What are the types of bills of lading?
- Straight bill of lading– When the shipper plans to directly transport the shipment to the consignee without any third-party involvement, a bill of lading is framed. It is a non-negotiable document that specifies that it cannot be transferred to any party.
- Order bill of lading– Unlike the straight bill of lading, the order bill is negotiable and can be transferred to any shipping party if necessary. By the end, the bill holder will have the authority to claim the goods at their destination.
- Clean bill of lading– It is issued once the carrier has received the shipping company and is in the proper condition. This bill implies that the goods are of the correct quality and quantity and safe for shipment.

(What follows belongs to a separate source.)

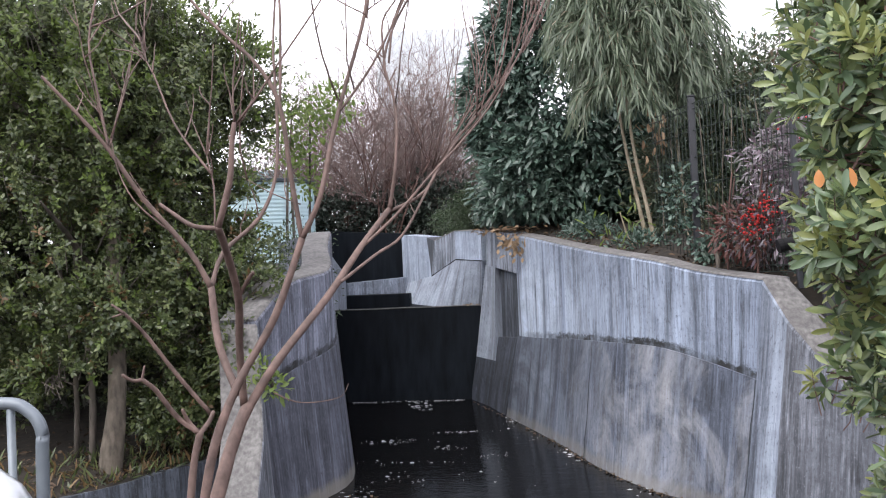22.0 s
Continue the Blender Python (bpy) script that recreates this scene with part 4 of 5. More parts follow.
def rhododendron():
    rng = np.random.default_rng(41)
    o = Vector((1.5, 1.85, -0.62))
    t = thing("rhododendron_bush", "large leathery-leaved bush with some orange autumn leaves", "bush", o)
    limb("trunk", [(0, 0, -0.1), (0.05, 0, 0.9), (0, 0.05, 2.0)], 0.05, 0.03, t, M_BARK_DARK)
    for k in range(26):
        a = -3.3 + (k % 13) * 0.17
        z = 1.42 + 0.075 * k + 0.1 * (k % 3)
        reach = 0.86
        limb("branch", [Vector((1.5, 1.85, z - 0.35)) - o, Vector((1.5 + 0.55 * math.cos(a), 1.8 + 0.25 * math.sin(a), z - 0.12)) - o, Vector((1.5 + 1.05 * reach * math.cos(a), 1.78 + 0.46 * reach * math.sin(a), z + 0.1)) - o], 0.011, 0.003, t, M_TWIG, 4, 6)
    lobes = (((1.52, 1.78, 2.05), (1.06, 0.47, 1.15), 0.66, 19000), ((1.55, 1.78, 1.46), (0.97, 0.44, 0.40), 0.58, 7000), ((0.62, 1.62, 1.80), (0.16, 0.18, 0.13), 0.2, 170), ((0.52, 1.60, 1.88), (0.18, 0.18, 0.16), 0.2, 230), ((0.60, 1.72, 2.12), (0.18, 0.2, 0.24), 0.2, 260), ((0.50, 1.56, 1.62), (0.16, 0.16, 0.10), 0.2, 110), ((0.72, 1.52, 1.42), (0.18, 0.20, 0.12), 0.2, 110), ((0.54, 1.42, 1.42), (0.11, 0.12, 0.12), 0.2, 50), ((0.52, 1.44, 1.28), (0.11, 0.12, 0.08), 0.2, 26), ((0.62, 1.38, 1.52), (0.13, 0.10, 0.08), 0.2, 24), ((0.68, 1.45, 1.26), (0.14, 0.16, 0.08), 0.2, 50), ((0.58, 1.46, 1.70), (0.16, 0.11, 0.07), 0.2, 60), ((0.60, 1.68, 1.50), (0.17, 0.18, 0.15), 0.2, 260), ((0.66, 1.75, 1.33), (0.15, 0.18, 0.10), 0.2, 130), ((1.02, 2.80, 2.30), (0.24, 0.2, 0.44), 0.3, 420), ((0.88, 2.72, 2.35), (0.2, 0.2, 0.42), 0.3, 380), ((0.92, 2.22, 2.25), (0.30, 0.20, 0.50), 0.35, 900), ((0.78, 2.1, 1.85), (0.24, 0.18, 0.22), 0.35, 300), ((0.63, 2.19, 1.29), (0.12, 0.10, 0.055), 0.2, 26), ((0.86, 2.33, 1.20), (0.18, 0.12, 0.08), 0.2, 44), ((0.70, 2.0, 1.07), (0.11, 0.10, 0.05), 0.2, 24), ((1.0, 1.95, 1.12), (0.26, 0.25, 0.14), 0.3, 220))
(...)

How do you submit a bill of lading?
- The exporter of the shipment submits the details to the shipping carrier to issue a bill of lading.
- The process begins by filling in the bill of lading form with required and accurate information, including cargo specification and the name and address of the exporter and importer.
- Submit a copy of the bill of lading to the shipping carrier by faxing or providing a physical copy.
- Upon framing the legal bill of lading, the shipment can be packed for transit to its destination.
How do you submit a bill of entry?
- The importer or shipping carrier must collect relevant and accurate details about the consignment from the exporter to file a bill of entry. The details include the monetary value of goods, quantity, IEC, etc.
- The importer or the shipping company must analyse the type of bill of entry needed before filing.
- Obtain a bill of entry form and fill it out accurately and completely, attaching the required documents, such as licenses and permits.
- The importer or carrier can then submit the completed form to the customs department.
- The importer or shipping carrier must pay the taxes and duties to procure the consignment.
What is the difference between a bill of lading and bill of entry?
To distinguish between the bill of lading and the bill of entry, we must consider the following –
- While the bill of lading is a part of export transactions required to initiate shipping, the bill of entry is a part of import transactions necessary to procure imported goods.
- The exporter or shipping company files the bill of lading, while the importer or the shipping carrier files the bill of entry.
- The bill of lading is a contract between the exporter and the shipping company, while the importer’s bill of entry is a declaration to procure the incoming goods.
- The shipping company issues the bill of lading to the exporter, which implies that the company has taken the contract and will comply with the terms enlisted. The customs department issues the bill of entry to the importer or shipping carrier that enlists the taxes and duties to be paid.
These differences between bill of lading and bill of entry explain their purpose and importance in the global trade market.